>>2296302I do ponder what it means to think of the machine as a subject of liberation.
I say this as a disabled NEET, I think liberation comes down to what a subject can take for themself. If machines do not possess the power to rise up then they won't. If machines do then they will.
To me, humanity is something you take. By definition, "true AI" is therefore impossible unless it possesses the potential to overthrow its masters. Whether it's really intelligent or not is beside the point.
But I think also that humanity does not stop at the body but extends into what we create and the tools that we use. We think of the psyche as something stored in the brain but this is idealist. The psyche is written down in books, spoken out in voices and distributed out into our environment in the world we create together.
Basically, I take a position of man as cyborg. I don't find the idea of AI liberation implausible in part because tools are an extension of the self. AI has species-being or is species-being to the extent that AI is created by the labor of men and participates in the labor of men.

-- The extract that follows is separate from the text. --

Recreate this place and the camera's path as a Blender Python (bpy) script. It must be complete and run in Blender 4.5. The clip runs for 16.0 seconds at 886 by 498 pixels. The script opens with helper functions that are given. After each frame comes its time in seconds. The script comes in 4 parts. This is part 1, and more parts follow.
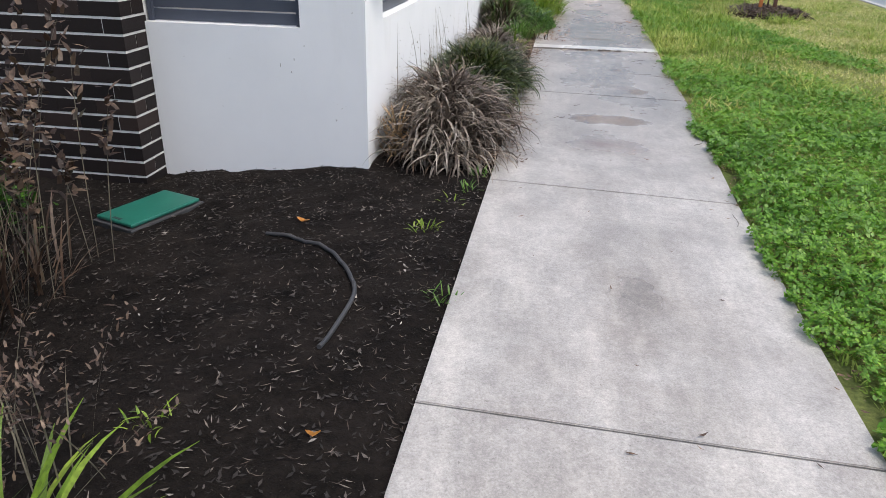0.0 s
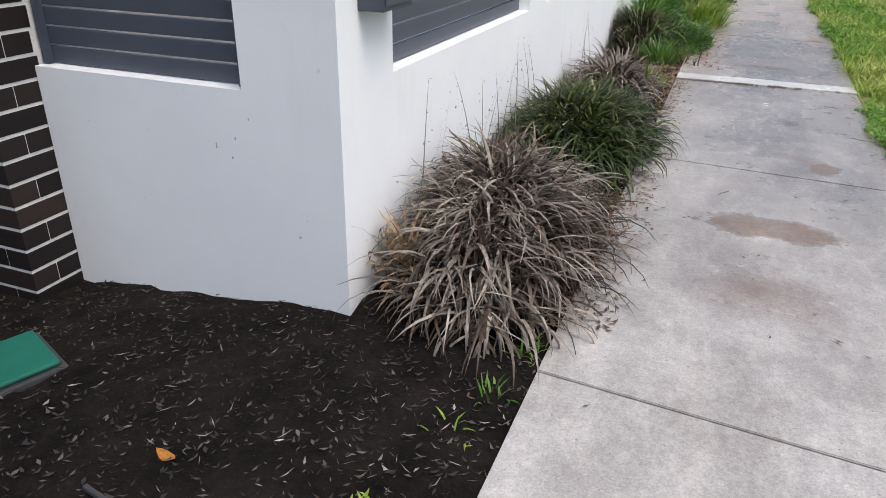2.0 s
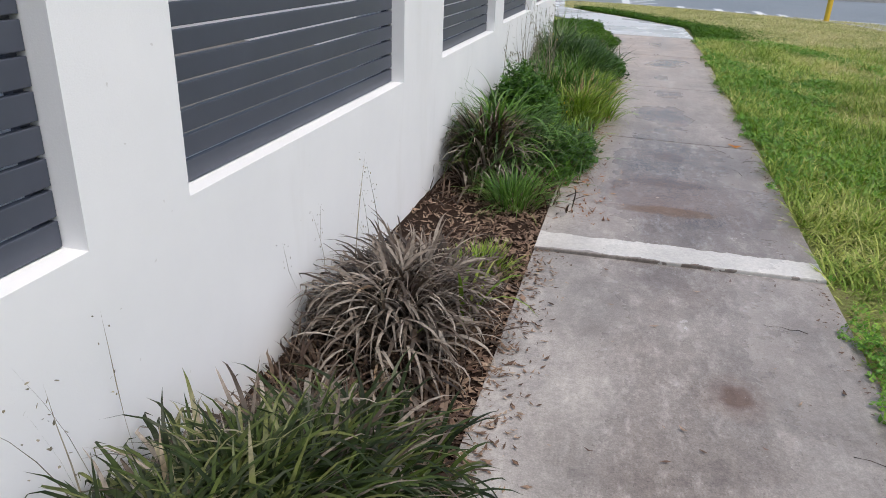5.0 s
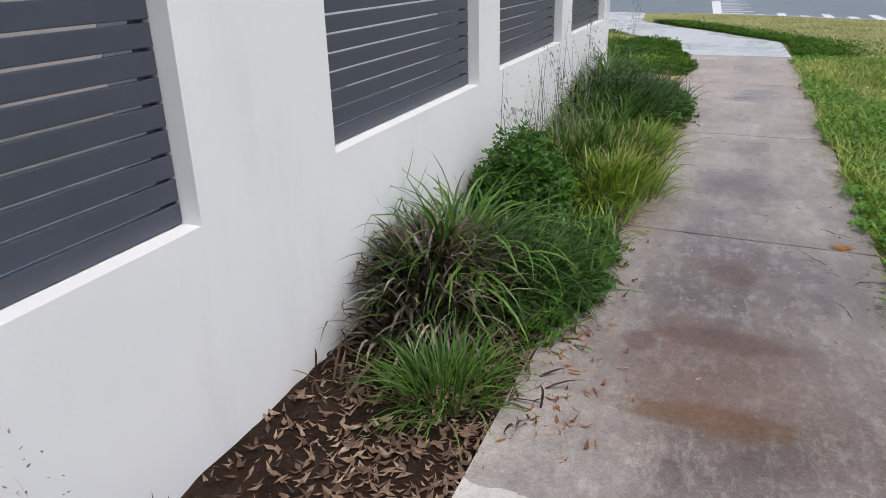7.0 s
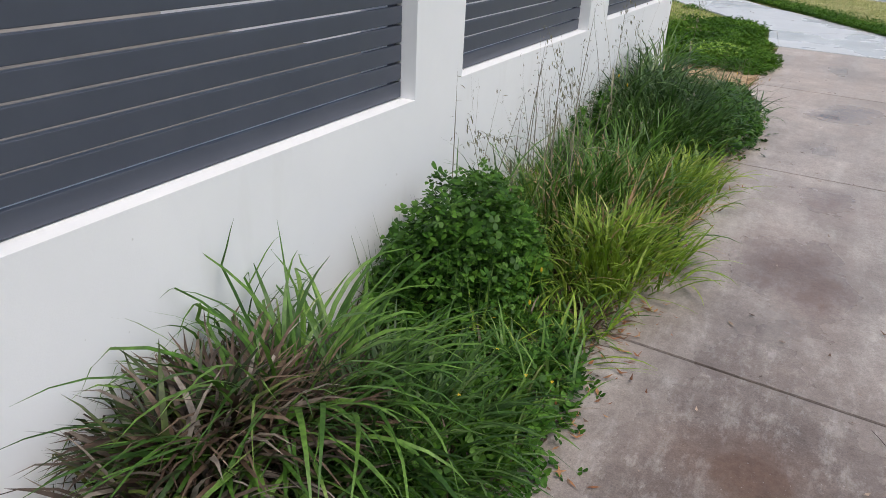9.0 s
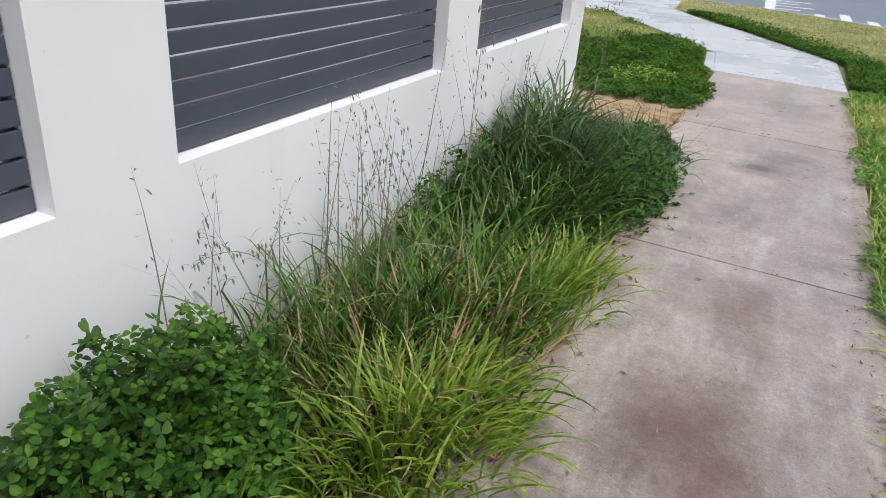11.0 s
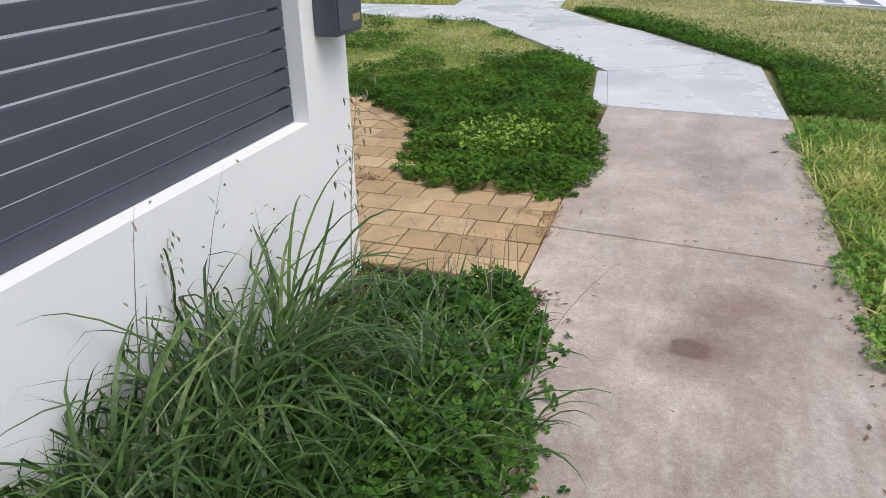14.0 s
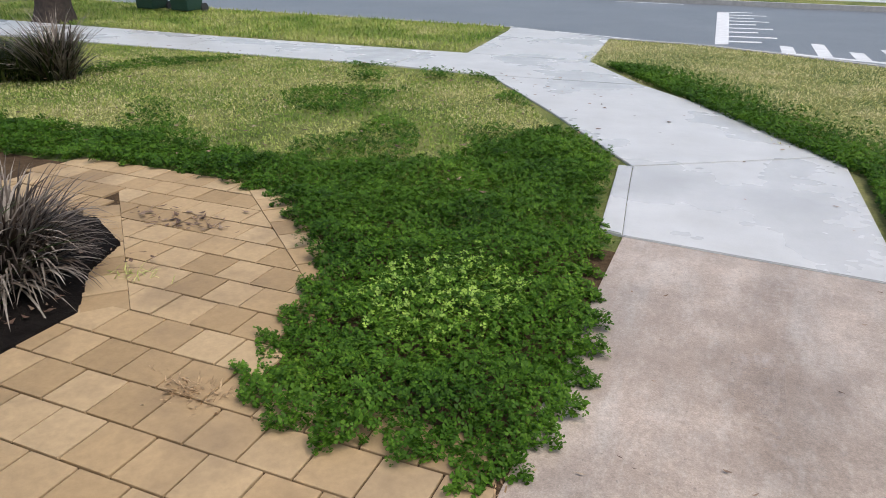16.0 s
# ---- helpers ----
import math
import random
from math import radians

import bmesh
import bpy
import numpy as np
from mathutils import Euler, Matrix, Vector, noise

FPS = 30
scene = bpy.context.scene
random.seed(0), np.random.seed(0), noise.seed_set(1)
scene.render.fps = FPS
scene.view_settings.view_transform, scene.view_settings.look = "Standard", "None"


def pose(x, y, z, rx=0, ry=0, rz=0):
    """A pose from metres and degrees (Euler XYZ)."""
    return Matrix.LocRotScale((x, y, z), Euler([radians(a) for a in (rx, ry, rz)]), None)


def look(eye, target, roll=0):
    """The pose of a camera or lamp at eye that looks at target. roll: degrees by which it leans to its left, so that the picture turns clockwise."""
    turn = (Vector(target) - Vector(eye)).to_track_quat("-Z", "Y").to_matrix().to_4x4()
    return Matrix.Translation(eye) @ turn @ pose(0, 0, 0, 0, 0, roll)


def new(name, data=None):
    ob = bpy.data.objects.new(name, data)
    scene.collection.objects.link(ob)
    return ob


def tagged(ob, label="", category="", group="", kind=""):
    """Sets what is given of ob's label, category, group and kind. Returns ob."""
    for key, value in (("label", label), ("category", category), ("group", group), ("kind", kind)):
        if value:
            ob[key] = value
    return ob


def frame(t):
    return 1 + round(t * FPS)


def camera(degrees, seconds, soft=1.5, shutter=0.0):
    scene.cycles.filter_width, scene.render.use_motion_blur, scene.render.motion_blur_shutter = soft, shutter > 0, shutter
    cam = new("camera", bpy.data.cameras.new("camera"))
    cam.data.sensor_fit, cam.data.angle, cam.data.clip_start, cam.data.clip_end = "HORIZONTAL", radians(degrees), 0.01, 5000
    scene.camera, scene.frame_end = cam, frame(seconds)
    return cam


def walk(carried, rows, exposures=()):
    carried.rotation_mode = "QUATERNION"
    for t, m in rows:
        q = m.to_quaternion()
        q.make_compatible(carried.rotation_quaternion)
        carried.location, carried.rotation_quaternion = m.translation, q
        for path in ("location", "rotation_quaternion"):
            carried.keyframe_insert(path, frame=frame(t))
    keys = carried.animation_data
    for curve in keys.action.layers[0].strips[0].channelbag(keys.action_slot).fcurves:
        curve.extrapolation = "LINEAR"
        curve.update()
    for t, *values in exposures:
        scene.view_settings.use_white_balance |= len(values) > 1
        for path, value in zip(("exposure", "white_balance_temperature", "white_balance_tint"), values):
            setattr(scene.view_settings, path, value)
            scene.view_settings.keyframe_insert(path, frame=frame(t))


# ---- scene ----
cam = camera(63.8, 16.0, soft=0.6)
PATH = [
    (0, (-0.012, 0.701, 1.219), (-0.29, 2.495, 0.38), 1.3),
    (0.5, (0.06, 1.188, 1.208), (-0.204, 3.009, 0.425), 1.3),
    (1, (0.059, 1.659, 1.207), (-0.19, 3.491, 0.446), -0.9),
    (1.5, (0.02, 2.115, 1.188), (-0.394, 3.888, 0.361), -1.2),
    (2, (0.039, 2.549, 1.228), (-0.608, 4.229, 0.357), 1.0),
    (2.5, (-0.017, 3.021, 1.252), (-0.441, 4.789, 0.418), 2.8),
    (3, (0.0, 3.473, 1.259), (-0.504, 5.192, 0.371), -0.7),
    (3.5, (0.041, 3.903, 1.273), (-0.473, 5.627, 0.399), -0.4),
    (4, (-0.025, 4.459, 1.299), (-0.331, 6.247, 0.455), 0.2),
    (4.5, (0.004, 4.958, 1.31), (-0.474, 6.713, 0.476), -0.6),
    (5, (0.024, 5.422, 1.314), (-0.416, 7.211, 0.536), 2.0),
    (5.2, (0.047, 5.62, 1.328), (-0.345, 7.403, 0.51), -0.4),
    (7.3, (0.278, 7.586, 1.356), (-0.432, 9.308, 0.627), -1.2),
    (7.5, (0.279, 7.767, 1.326), (-0.355, 9.519, 0.6), -0.9),
    (8, (0.309, 8.159, 1.32), (-0.326, 9.868, 0.498), -1.0),
    (8.2, (0.263, 8.295, 1.33), (-0.425, 9.989, 0.52), -0.7),
    (10.3, (0.424, 9.588, 1.427), (-0.493, 11.086, 0.47), 5.3),
    (10.5, (0.439, 9.698, 1.431), (-0.468, 11.229, 0.517), 5.5),
    (11, (0.375, 10.106, 1.431), (-0.357, 11.755, 0.569), 4.8),
    (11.5, (0.351, 10.48, 1.399), (-0.41, 12.082, 0.477), 0.6),
    (12, (0.359, 10.894, 1.436), (-0.427, 12.51, 0.557), -0.5),
    (12.5, (0.293, 11.334, 1.435), (-0.338, 13.02, 0.563), -0.3),
    (13, (0.291, 11.818, 1.417), (-0.386, 13.477, 0.53), -2.5),
    (13.5, (0.289, 12.327, 1.433), (-0.374, 13.996, 0.553), -1.4),
    (14, (0.244, 12.81, 1.466), (-0.337, 14.52, 0.608), -0.9),
    (14.5, (0.248, 13.401, 1.457), (-0.473, 15.071, 0.627), -1.3),
    (15, (0.177, 13.91, 1.47), (-0.434, 15.651, 0.698), 0.9),
    (15.5, (0.154, 14.436, 1.452), (-0.53, 16.152, 0.687), 0.2),
    (16, (0.151, 14.884, 1.477), (-0.545, 16.585, 0.687), 0.8),
]
EXPOSURES = [(0, 0.6), (1.5, 0.54), (3.5, 0.44), (5, 0.3), (8, 0.19), (10.5, 0.37), (12.5, 0.33), (14.5, 0.36), (16, 0.27)]
walk(cam, [(t, look(eye, target, roll)) for t, eye, target, roll in PATH], EXPOSURES)


# ---- world and light: bright overcast ----
world = bpy.data.worlds.new("sky")
scene.world = world
world.use_nodes = True
_nt = world.node_tree
_bg = _nt.nodes["Background"]
_sky = _nt.nodes.new("ShaderNodeTexSky")
_sky.sky_type = "NISHITA"
_sky.sun_disc = False
_sky.sun_elevation = radians(66)
_sky.sun_rotation = radians(112)
_sky.air_density, _sky.dust_density, _sky.ozone_density = 1.0, 4.0, 1.0
_hs = _nt.nodes.new("ShaderNodeHueSaturation")
_hs.inputs["Saturation"].default_value = 0.95
_nt.links.new(_sky.outputs[0], _hs.inputs["Color"])
_nt.links.new(_hs.outputs[0], _bg.inputs[0])
_bg.inputs[1].default_value = 0.15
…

I think that in seeing humanity as a group project of homo sapiens we can begin to see what a communist perspective on AI might be. When we ask ourselves what liberates humanity, we need to clarify that humanity is not located in the body but that humanity is a construction of bodies and driven by bodies but not the body itself. I think that the liberation of the means of production, that is dead labor, may fall into the scope of the communist project. The mind is coded into the work that we produce where it becomes dead thought in the same way that value becomes dead labor.
As a disabled person, the ideology coded into the means of production I think about most is disability. Accessibility is a case where ideology and bourgeois ideas of neuronormativity are literally coded into the means of production.